Do this — Extract the full listing verbatim and drop any pictures from your copy.

Recorded data —

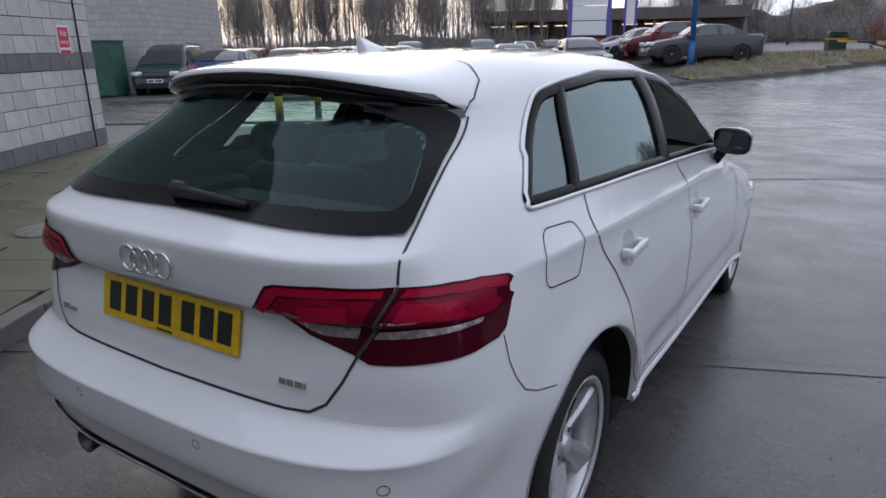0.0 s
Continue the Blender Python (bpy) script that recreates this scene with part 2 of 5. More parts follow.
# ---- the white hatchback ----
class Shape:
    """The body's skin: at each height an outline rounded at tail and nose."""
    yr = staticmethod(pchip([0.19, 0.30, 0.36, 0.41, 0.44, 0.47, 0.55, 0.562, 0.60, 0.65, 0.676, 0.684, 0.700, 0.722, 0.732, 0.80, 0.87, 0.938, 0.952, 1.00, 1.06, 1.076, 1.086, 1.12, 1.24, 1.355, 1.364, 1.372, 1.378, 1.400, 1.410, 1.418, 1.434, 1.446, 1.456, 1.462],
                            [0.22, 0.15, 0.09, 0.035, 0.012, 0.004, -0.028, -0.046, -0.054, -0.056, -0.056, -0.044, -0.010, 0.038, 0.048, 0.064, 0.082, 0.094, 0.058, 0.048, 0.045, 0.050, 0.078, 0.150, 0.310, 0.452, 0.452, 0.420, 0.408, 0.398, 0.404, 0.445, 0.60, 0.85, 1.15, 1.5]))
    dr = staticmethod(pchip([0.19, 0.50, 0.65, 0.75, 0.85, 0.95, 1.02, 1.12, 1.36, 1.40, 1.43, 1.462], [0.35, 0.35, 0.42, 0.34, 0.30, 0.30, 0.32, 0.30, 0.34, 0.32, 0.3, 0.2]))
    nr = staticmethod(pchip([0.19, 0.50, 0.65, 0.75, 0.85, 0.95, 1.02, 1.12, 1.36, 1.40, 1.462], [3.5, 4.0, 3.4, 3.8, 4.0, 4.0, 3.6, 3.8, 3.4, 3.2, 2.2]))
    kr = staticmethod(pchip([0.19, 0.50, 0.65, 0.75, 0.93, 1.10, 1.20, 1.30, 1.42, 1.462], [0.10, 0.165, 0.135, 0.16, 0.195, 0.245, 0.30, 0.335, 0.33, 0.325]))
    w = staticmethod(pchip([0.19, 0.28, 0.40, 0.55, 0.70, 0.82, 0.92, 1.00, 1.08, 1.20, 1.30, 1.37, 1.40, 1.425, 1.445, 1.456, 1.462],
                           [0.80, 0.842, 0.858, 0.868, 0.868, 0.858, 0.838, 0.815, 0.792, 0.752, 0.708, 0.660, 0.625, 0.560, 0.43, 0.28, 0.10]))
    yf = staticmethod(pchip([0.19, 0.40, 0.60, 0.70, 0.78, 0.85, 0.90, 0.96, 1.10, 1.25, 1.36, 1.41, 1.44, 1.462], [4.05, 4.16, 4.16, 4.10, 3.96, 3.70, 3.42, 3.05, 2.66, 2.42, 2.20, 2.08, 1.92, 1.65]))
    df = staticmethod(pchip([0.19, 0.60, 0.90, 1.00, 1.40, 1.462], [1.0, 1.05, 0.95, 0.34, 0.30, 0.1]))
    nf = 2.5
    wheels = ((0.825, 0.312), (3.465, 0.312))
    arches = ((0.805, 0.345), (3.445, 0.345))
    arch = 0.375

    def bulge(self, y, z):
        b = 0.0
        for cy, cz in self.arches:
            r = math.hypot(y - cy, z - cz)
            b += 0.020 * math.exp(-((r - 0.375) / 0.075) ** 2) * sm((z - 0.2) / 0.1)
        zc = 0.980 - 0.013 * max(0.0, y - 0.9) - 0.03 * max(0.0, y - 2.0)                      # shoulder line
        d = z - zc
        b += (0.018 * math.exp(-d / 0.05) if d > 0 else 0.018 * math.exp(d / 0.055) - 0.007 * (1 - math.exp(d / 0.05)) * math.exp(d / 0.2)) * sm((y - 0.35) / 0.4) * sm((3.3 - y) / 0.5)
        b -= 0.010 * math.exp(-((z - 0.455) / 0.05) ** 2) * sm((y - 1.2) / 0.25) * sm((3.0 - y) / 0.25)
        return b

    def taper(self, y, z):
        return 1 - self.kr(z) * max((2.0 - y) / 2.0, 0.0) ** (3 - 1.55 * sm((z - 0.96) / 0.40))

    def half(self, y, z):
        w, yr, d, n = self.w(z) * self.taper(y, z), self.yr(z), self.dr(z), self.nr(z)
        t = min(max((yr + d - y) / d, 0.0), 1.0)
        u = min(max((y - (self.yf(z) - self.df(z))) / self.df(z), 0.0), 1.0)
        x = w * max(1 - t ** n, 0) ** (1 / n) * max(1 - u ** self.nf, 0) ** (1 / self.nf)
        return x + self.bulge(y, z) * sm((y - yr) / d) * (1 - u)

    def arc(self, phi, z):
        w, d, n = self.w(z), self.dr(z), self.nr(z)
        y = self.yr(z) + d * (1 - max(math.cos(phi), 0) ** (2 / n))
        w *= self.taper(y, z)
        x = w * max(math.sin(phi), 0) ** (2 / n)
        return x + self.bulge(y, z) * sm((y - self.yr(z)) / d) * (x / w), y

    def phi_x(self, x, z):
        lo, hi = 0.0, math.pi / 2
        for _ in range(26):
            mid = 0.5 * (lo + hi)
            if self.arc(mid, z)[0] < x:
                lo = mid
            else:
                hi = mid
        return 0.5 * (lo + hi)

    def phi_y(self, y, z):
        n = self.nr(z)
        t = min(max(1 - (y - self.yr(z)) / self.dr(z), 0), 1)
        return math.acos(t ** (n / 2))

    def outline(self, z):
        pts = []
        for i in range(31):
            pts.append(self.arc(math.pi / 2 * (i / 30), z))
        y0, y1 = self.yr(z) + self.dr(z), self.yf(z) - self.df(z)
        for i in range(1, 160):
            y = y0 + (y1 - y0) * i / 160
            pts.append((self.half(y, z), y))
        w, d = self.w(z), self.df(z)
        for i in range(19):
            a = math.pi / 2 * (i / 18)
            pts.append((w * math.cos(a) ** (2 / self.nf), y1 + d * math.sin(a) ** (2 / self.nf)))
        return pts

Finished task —
0.0 s
Continue the Blender Python (bpy) script that recreates this scene with part 2 of 5. More parts follow.
# ---- the white hatchback ----
class Shape:
    """The body's skin: at each height an outline rounded at tail and nose."""
    yr = staticmethod(pchip([0.19, 0.30, 0.36, 0.41, 0.44, 0.47, 0.55, 0.562, 0.60, 0.65, 0.676, 0.684, 0.700, 0.722, 0.732, 0.80, 0.87, 0.938, 0.952, 1.00, 1.06, 1.076, 1.086, 1.12, 1.24, 1.355, 1.364, 1.372, 1.378, 1.400, 1.410, 1.418, 1.434, 1.446, 1.456, 1.462],
                            [0.22, 0.15, 0.09, 0.035, 0.012, 0.004, -0.028, -0.046, -0.054, -0.056, -0.056, -0.044, -0.010, 0.038, 0.048, 0.064, 0.082, 0.094, 0.058, 0.048, 0.045, 0.050, 0.078, 0.150, 0.310, 0.452, 0.452, 0.420, 0.408, 0.398, 0.404, 0.445, 0.60, 0.85, 1.15, 1.5]))
    dr = staticmethod(pchip([0.19, 0.50, 0.65, 0.75, 0.85, 0.95, 1.02, 1.12, 1.36, 1.40, 1.43, 1.462], [0.35, 0.35, 0.42, 0.34, 0.30, 0.30, 0.32, 0.30, 0.34, 0.32, 0.3, 0.2]))
    nr = staticmethod(pchip([0.19, 0.50, 0.65, 0.75, 0.85, 0.95, 1.02, 1.12, 1.36, 1.40, 1.462], [3.5, 4.0, 3.4, 3.8, 4.0, 4.0, 3.6, 3.8, 3.4, 3.2, 2.2]))
    kr = staticmethod(pchip([0.19, 0.50, 0.65, 0.75, 0.93, 1.10, 1.20, 1.30, 1.42, 1.462], [0.10, 0.165, 0.135, 0.16, 0.195, 0.245, 0.30, 0.335, 0.33, 0.325]))
    w = staticmethod(pchip([0.19, 0.28, 0.40, 0.55, 0.70, 0.82, 0.92, 1.00, 1.08, 1.20, 1.30, 1.37, 1.40, 1.425, 1.445, 1.456, 1.462],
                           [0.80, 0.842, 0.858, 0.868, 0.868, 0.858, 0.838, 0.815, 0.792, 0.752, 0.708, 0.660, 0.625, 0.560, 0.43, 0.28, 0.10]))
    yf = staticmethod(pchip([0.19, 0.40, 0.60, 0.70, 0.78, 0.85, 0.90, 0.96, 1.10, 1.25, 1.36, 1.41, 1.44, 1.462], [4.05, 4.16, 4.16, 4.10, 3.96, 3.70, 3.42, 3.05, 2.66, 2.42, 2.20, 2.08, 1.92, 1.65]))
    df = staticmethod(pchip([0.19, 0.60, 0.90, 1.00, 1.40, 1.462], [1.0, 1.05, 0.95, 0.34, 0.30, 0.1]))
    nf = 2.5
    wheels = ((0.825, 0.312), (3.465, 0.312))
    arches = ((0.805, 0.345), (3.445, 0.345))
    arch = 0.375

    def bulge(self, y, z):
        b = 0.0
        for cy, cz in self.arches:
            r = math.hypot(y - cy, z - cz)
            b += 0.020 * math.exp(-((r - 0.375) / 0.075) ** 2) * sm((z - 0.2) / 0.1)
        zc = 0.980 - 0.013 * max(0.0, y - 0.9) - 0.03 * max(0.0, y - 2.0)                      # shoulder line
        d = z - zc
        b += (0.018 * math.exp(-d / 0.05) if d > 0 else 0.018 * math.exp(d / 0.055) - 0.007 * (1 - math.exp(d / 0.05)) * math.exp(d / 0.2)) * sm((y - 0.35) / 0.4) * sm((3.3 - y) / 0.5)
        b -= 0.010 * math.exp(-((z - 0.455) / 0.05) ** 2) * sm((y - 1.2) / 0.25) * sm((3.0 - y) / 0.25)
        return b

    def taper(self, y, z):
        return 1 - self.kr(z) * max((2.0 - y) / 2.0, 0.0) ** (3 - 1.55 * sm((z - 0.96) / 0.40))

    def half(self, y, z):
        w, yr, d, n = self.w(z) * self.taper(y, z), self.yr(z), self.dr(z), self.nr(z)
        t = min(max((yr + d - y) / d, 0.0), 1.0)
        u = min(max((y - (self.yf(z) - self.df(z))) / self.df(z), 0.0), 1.0)
        x = w * max(1 - t ** n, 0) ** (1 / n) * max(1 - u ** self.nf, 0) ** (1 / self.nf)
        return x + self.bulge(y, z) * sm((y - yr) / d) * (1 - u)

    def arc(self, phi, z):
        w, d, n = self.w(z), self.dr(z), self.nr(z)
        y = self.yr(z) + d * (1 - max(math.cos(phi), 0) ** (2 / n))
        w *= self.taper(y, z)
        x = w * max(math.sin(phi), 0) ** (2 / n)
        return x + self.bulge(y, z) * sm((y - self.yr(z)) / d) * (x / w), y

    def phi_x(self, x, z):
        lo, hi = 0.0, math.pi / 2
        for _ in range(26):
            mid = 0.5 * (lo + hi)
            if self.arc(mid, z)[0] < x:
                lo = mid
            else:
                hi = mid
        return 0.5 * (lo + hi)

    def phi_y(self, y, z):
        n = self.nr(z)
        t = min(max(1 - (y - self.yr(z)) / self.dr(z), 0), 1)
        return math.acos(t ** (n / 2))

    def outline(self, z):
        pts = []
        for i in range(31):
            pts.append(self.arc(math.pi / 2 * (i / 30), z))
        y0, y1 = self.yr(z) + self.dr(z), self.yf(z) - self.df(z)
        for i in range(1, 160):
            y = y0 + (y1 - y0) * i / 160
            pts.append((self.half(y, z), y))
        w, d = self.w(z), self.df(z)
        for i in range(19):
            a = math.pi / 2 * (i / 18)
            pts.append((w * math.cos(a) ** (2 / self.nf), y1 + d * math.sin(a) ** (2 / self.nf)))
        return pts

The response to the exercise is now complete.